In terms if climate change, Arctic is critical. The Arctic has warmed at three times the global average rate since 1971 and consequences of this will be felt globally. Arctic warming is accelerated by some of the feedback loops associated with climate change. These include the decreasing area of radiation reflecting snow and increasing area of heat absorbing ocean and methane releasing from melting permafrost. Black carbon is of concern particularly in the Arctic. When black carbon falls on snow and ice, it decreases this reflective surface and accelerates the melting and consequently intensifies the effects of global warming.

 

Arctic Council member States have committed to fight against climate change and have succeeded in reducing their black carbon emissions by 20 % and are on track to achieve 32% decrease by 2025.This is a good example of the power of regional collaboration.
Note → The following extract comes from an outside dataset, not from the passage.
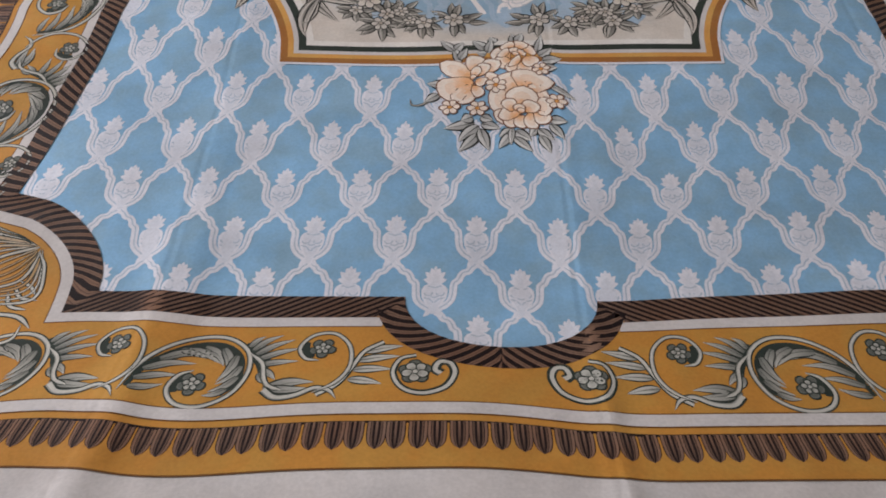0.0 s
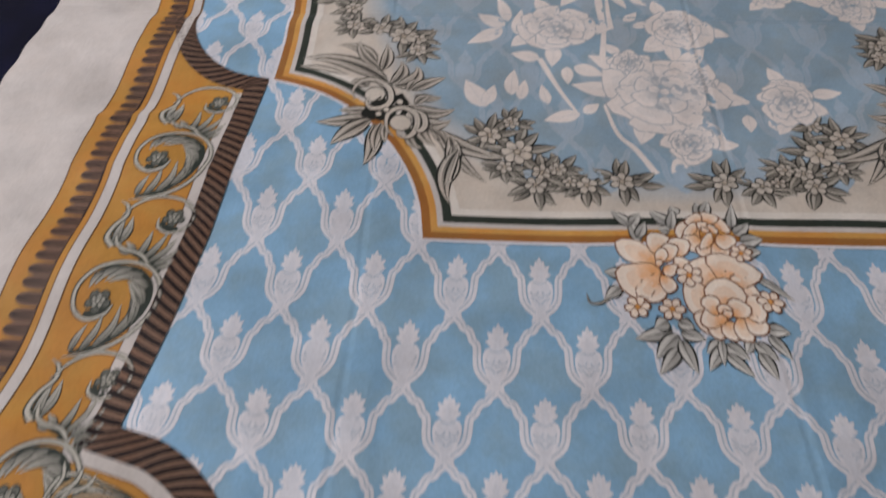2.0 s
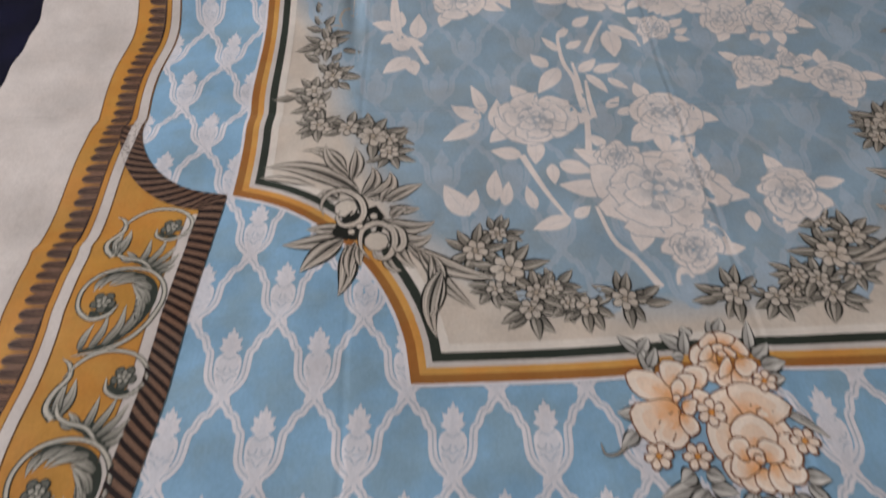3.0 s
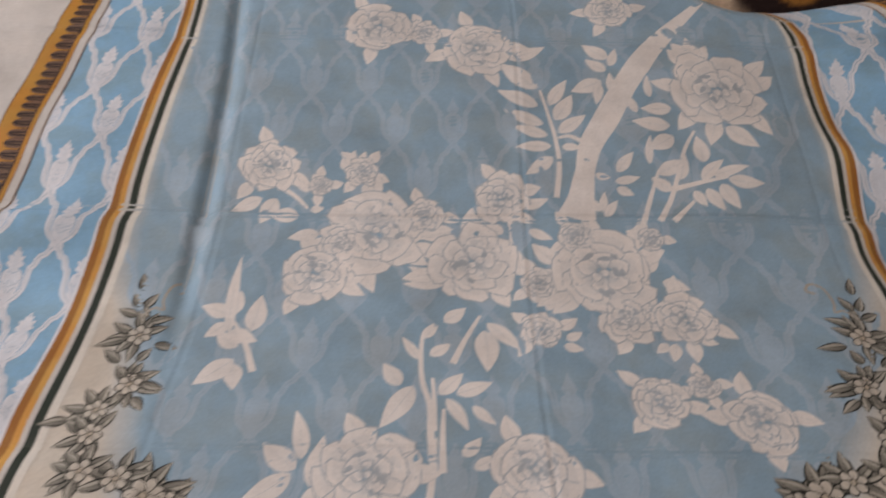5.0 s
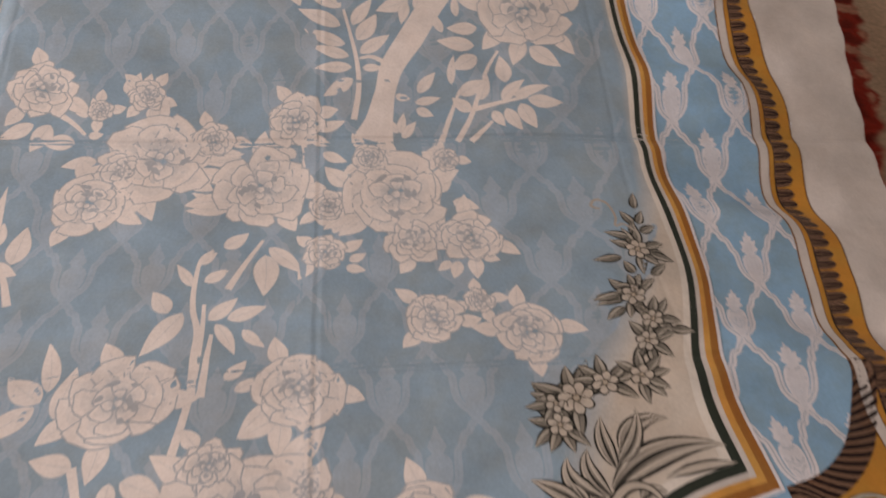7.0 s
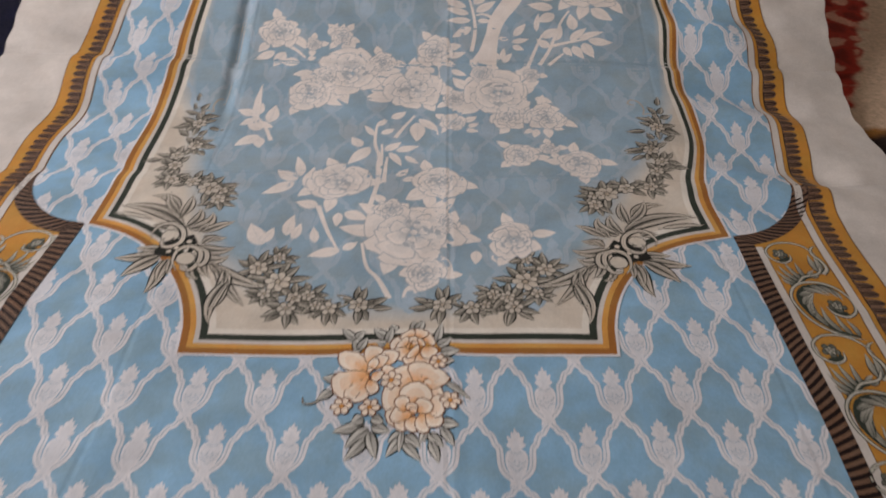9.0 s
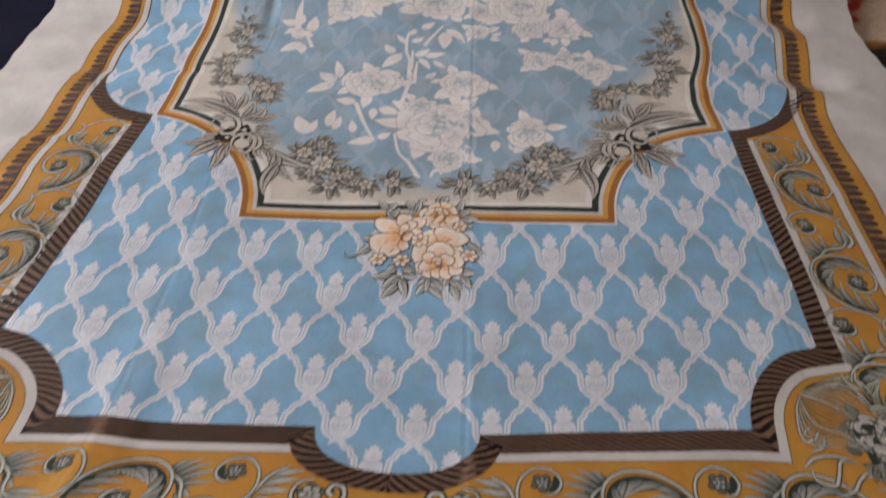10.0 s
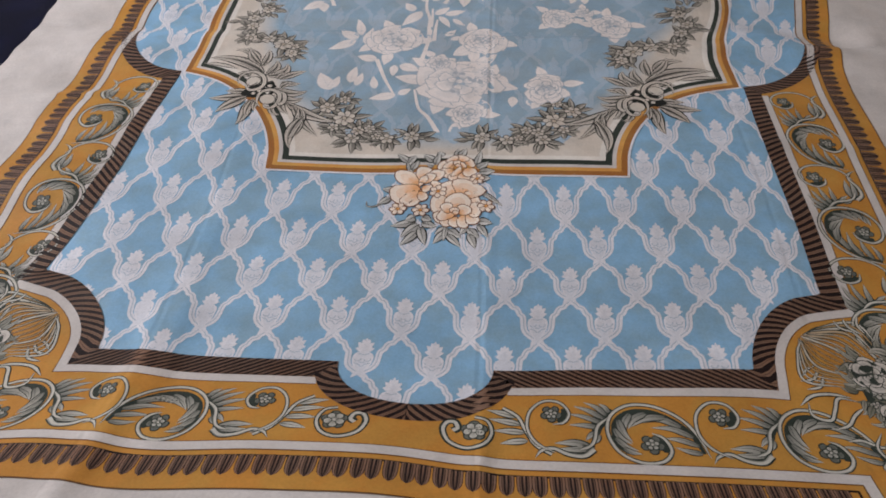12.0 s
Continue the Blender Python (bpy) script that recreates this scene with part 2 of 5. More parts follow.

Here I want to congratulate Russian Federation for taking on the chairmanship of the Arctic Council for the next two years. I trust that you will continue on the ambitious climate and environment agenda!

 

For development to be sustainable, it must take into account all people. Too often, structural inequalities continue to hinder women’s advancement in the society. This is a huge barrier to development and has a negative impact on societies as a whole. When gender equality is not achieved, everybody suffers.

 

It is utmost important to ensure that women are equally participating in decision-making at all levels. Women are a half of the world’s population. Involving women is itself a matter of justice and equality but it also benefits the whole society. Studies show that equal involvement of women and men in decision-making results in better and more inclusive decisions and increases their effectiveness. Losing women’s participation means lost potential. The challenges we are facing cannot be efficiently tackled without everyone on board. Women’s participation is fundamental to democratic governance.

 

This pandemic has indeed shown us that we continue to face serious challenges that might undermine the progress we have achieved. We have to ensure that the solutions to COVID-19 will support the realization of the Sustainable Development Goals and the Paris climate agreement.

 

I am happy to bring few examples from Finland. As you may know, our Government has committed to work towards climate neutrality by 2035. About 75% of Finland’s emissions come from energy production and consumption. Reaching climate neutrality will require strengthening our carbon sinks and reducing emissions in all sectors, including working towards nearly emissions-free electricity and heat production, as well as reducing the carbon footprint of construction, promoting a circular economy, and a climate-friendly food policy.

 

Finland was the first country in the world to create a national roadmap to a circular economy. This was done under the leadership of the Finnish Innovation Fund Sitra, of which I am also a Board Member of. A circular economy provides solutions to the biggest challenges the world is facing: over-consumption of natural resources. It also has potential to create new economic opportunities and decent jobs while supporting environmental and climate objectives. For example, the United Nations Environment Program has estimated that the material value loss from non-recycled fibers globally is more than 100 billion dollars. This clearly shows the potential that we have not harvested properly yet. And, there is even more potential in other industries, such as electronics and construction, where a lot of the materials are not recycled. This Circular Economy Plan can be adopted in other countries, too. Instructions for this exist and I warmly recommend to take a look.

 

To conclude, the effects of this pandemic could stop the progress achieved in reaching the sustainable development goals by 2030. We cannot afford this. Now we have a possibility to build back better and greener and ensure that future is more equal and socially just for everyone. Let’s not lose this opportunity. Thank you!